As far as excitement..... because of the current administration, like I mentioned before, it's really hard for me to feel "excitement." Mostly I just feel like we (the disability community, the poetry community, especially of marginalized poets) are just digging in and hanging on. We won't stop doing the work because we can't let Trump's ideologies win. But that is completely a projection of my own feeling-state. I'm sure plenty of people are excited. I feel like our power right now is "we will not go away. We will keep writing, keep risking."
EC: Lastly, what have you been reading, watching, eating, wearing?
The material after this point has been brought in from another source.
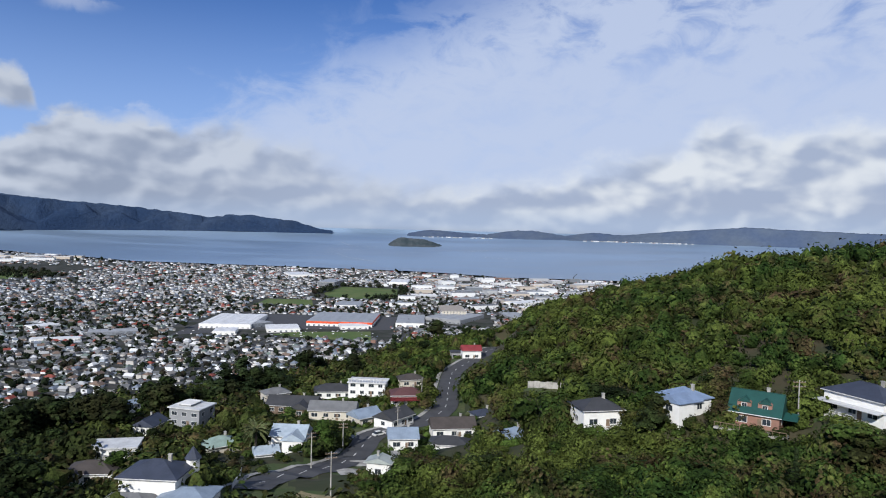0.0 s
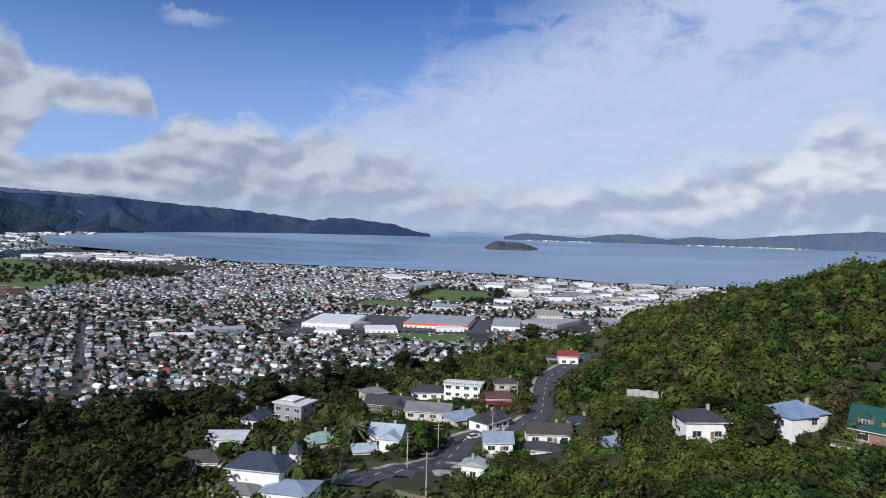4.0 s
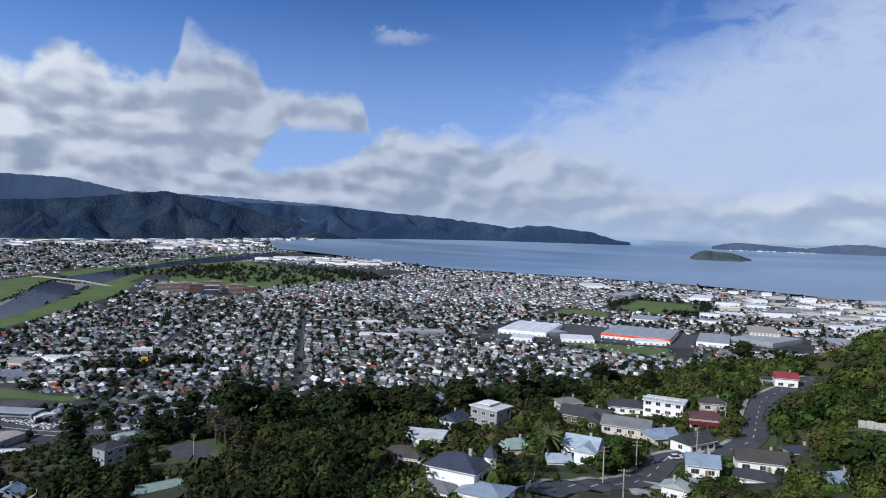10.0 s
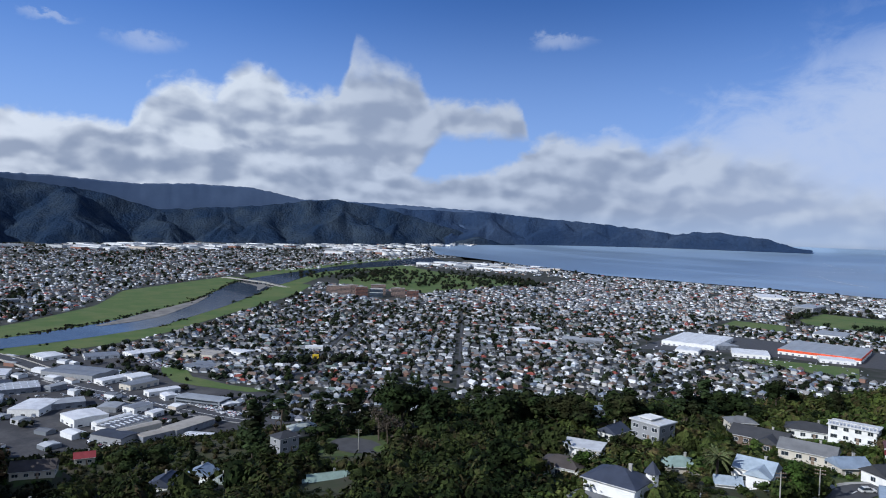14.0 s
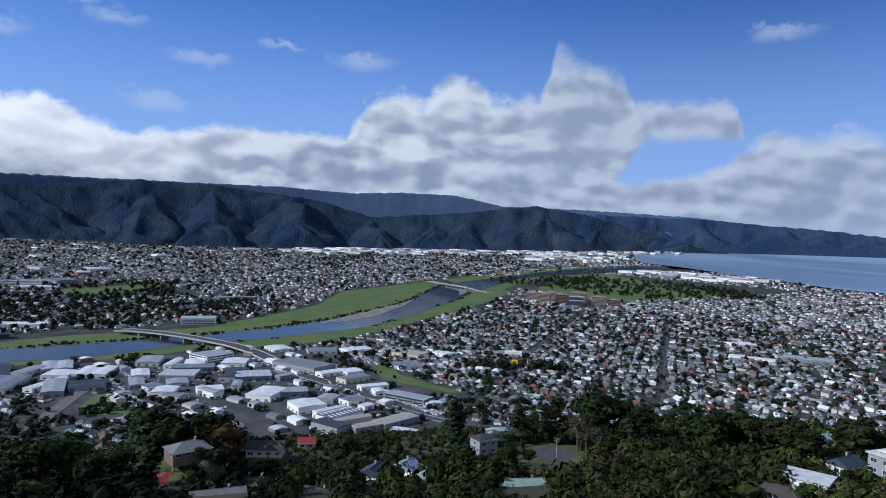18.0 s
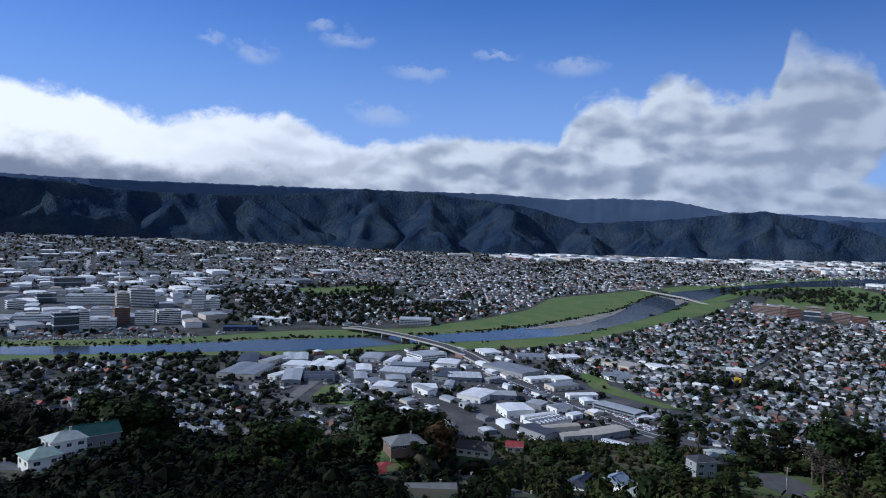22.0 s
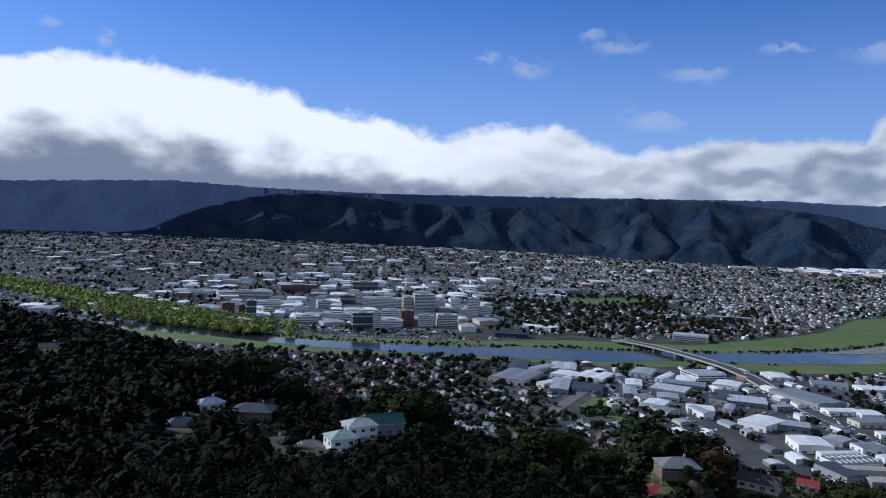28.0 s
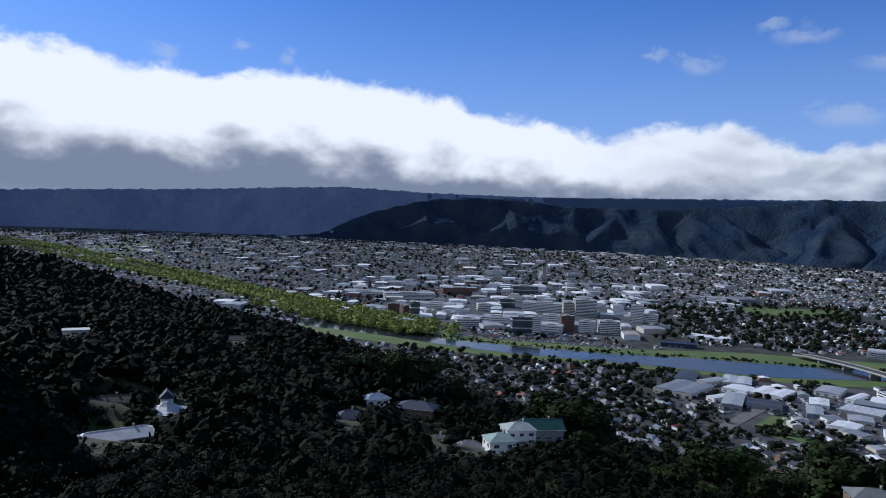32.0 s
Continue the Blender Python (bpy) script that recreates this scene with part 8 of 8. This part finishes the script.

What are your current obsessions?
JK: I'm just going to stick with "reading," because I've been reading such good stuff lately! Recently I've started an interview series for Rogue Agent because I had drifted away from reading as voraciously, and I wanted to remedy this. So some of the books listed here are by authors we've interviewed or are thinking about soliciting for an interview, and some of them are books I've found while paying attention to what current work is being done and just marveling at the wealth of talent.
- Blood Sugar Canto, by Ire'ne Lara Silva
- Bone Confetti, Muriel Leung
- Hunger: A Memoir of (My) Body, by Roxane Gay
- i be, but i ain't, by Aziza Barnes
- In Full Velvet, Jenny Johnson
- On that one-way trip to Mars, by Marlena Chertock
- Pain Woman Takes Your Keys, by Sonya Huber
- The Feeder, Jennifer Jackson Berry
- We are Never Meeting in Real Life, by Samantha Irby
Work I'm looking forward to reading really soon:
- Crumb-sized, by Marlena Chertock
- Field Guide to Autobiography, by Melissa Eleftherion-Carr
- It's Just Nerves, by Kelly Davio
- Like a Beast, by Carly Joy Miller
- One Day We'll All Be Dead and None of This Will Matter, by Scaachi Koul
- salt., Nayyirah Waheed
- Telepathologies, by Cortney Lamar Charleston
- The Twisted Mouth of the Tulip, Monica Rico
- Wasp Queen, by Claudia Cortese
JILL KHOURY is interested in the intersection of poetry, visual art, representations of gender, and disability. She is a Western Pennsylvania Writing Project fellow and teaches workshops focusing on writing the body. She holds an MFA from The Ohio State University, and edits Rogue Agent, a journal of embodied poetry and art. Her poems have appeared or are forthcoming in numerous journals, including Copper Nickel, Bone Bouquet, Lunch Ticket, and diode. She has written two chapbooks—Borrowed Bodies (Pudding House, 2009) and Chance Operations (Paper Nautilus, 2016). Her debut full-length collection, Suites for the Modern Dancer, was released in 2016 from Sundress Publications. Find her at jillkhoury.com.